'American Gangster's' Greensboro roots
The past weekend's box office champion was the Ridley Scott-directed "American Gangster," which whacked Jerry Seinfield's "Bee Movie" at the box office with $43.6 million in ticket sales.
Starring Denzel Washington and Russell Crowe, the movie chronicles the rise and fall of Greensboro native Frank Lucas, who built a crime empire based on heroin sales.
Washington plays Lucas and Crowe his police nemesis.
The key to Lucas's success:He sells a higher-quality "product" -- which he gives a brand name -- for less by eliminating the middle man and dealing directly with overseas suppliers.
Both men follow strict codes of honor -- Crowe as a good cop who is ostracized by other cops for refusing to become corrupt and Washington as an ingenious criminal mastermind who gives out Thanksgiving turkeys to the community even as he pumps heroin into the black community.
There is, as I recall, one scene set in Greensboro in the movie, though it obviously wasn't shot here.
As for my assessment of the movie, the first two acts are excellent.

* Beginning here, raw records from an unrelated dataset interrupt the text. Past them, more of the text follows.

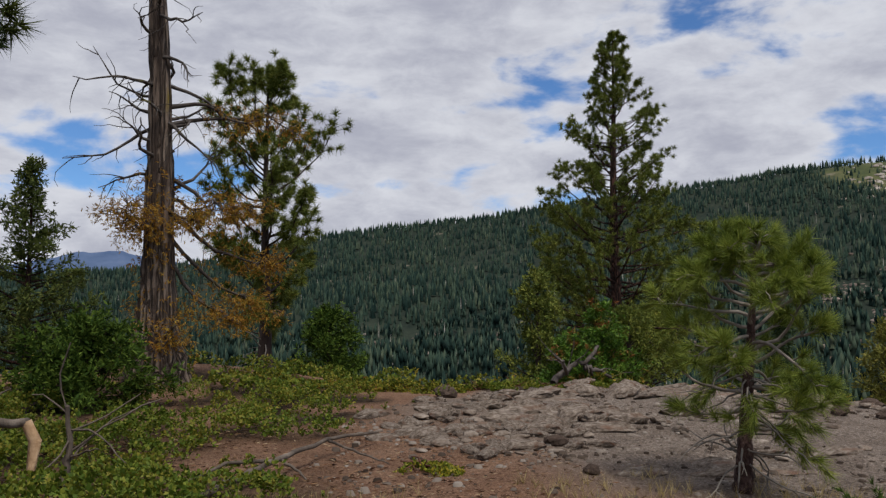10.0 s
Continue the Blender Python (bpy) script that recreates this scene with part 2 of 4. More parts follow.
ROCK = material("weathered_granite", [(0.32, (0.050, 0.036, 0.027)), (0.44, (0.150, 0.116, 0.090)), (0.58, (0.275, 0.228, 0.185)), (0.74, (0.45, 0.40, 0.345))], 4.2, 12, 0.95, 1.0, 22, spots=((0.17, 0.098, 0.066), 1.3, 0.55, 0.68), spec=0.12)
ROCK_DARK = material("dark_stone", [(0.3, (0.050, 0.036, 0.028)), (0.6, (0.115, 0.082, 0.064)), (0.8, (0.19, 0.145, 0.115))], 3, 8, 0.95, 0.8, 30, spec=0.12)
PEBBLE = material("gravel_stone", [(0.2, (0.039, 0.028, 0.021)), (0.5, (0.121, 0.094, 0.074)), (0.8, (0.281, 0.243, 0.205))], 3, 3, 0.95, 0.3, 60, island=0.7, spec=0.1)
FOREST = material("far_forest", [(0.22, (0.009, 0.021, 0.018)), (0.45, (0.021, 0.040, 0.032)), (0.66, (0.041, 0.065, 0.045)), (0.86, (0.086, 0.103, 0.065))], 0.02, 6, 0.95, 0, island=0.55, spec=0.05)
FAR_SNAG = material("far_dead_wood", [(0.3, (0.22, 0.20, 0.17)), (0.7, (0.42, 0.40, 0.36))], 0.05, 3, 0.9, 0, island=0.6)
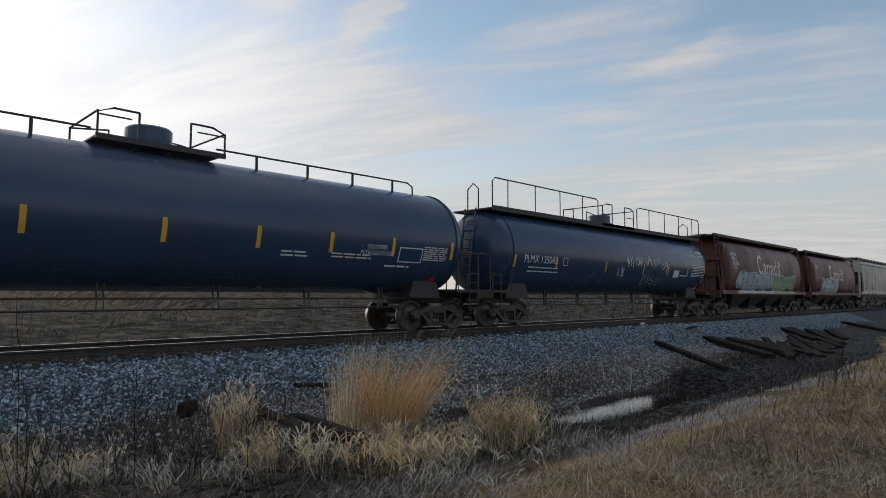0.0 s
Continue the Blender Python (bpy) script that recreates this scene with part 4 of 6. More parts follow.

The third fizzled for me.
Still, it is well-made, very well-acted and entertaining.
One wonders what might have happened if Lucas had directed his genius as a businessman to legal enterprises.
Update/correction: The movie apparently got Frank Lucas's hometown wrong. He's from LaGrange, N.C., near GOLDSboro. Same state, different color. Thanks to JR and Susan Ladd for pointing that out.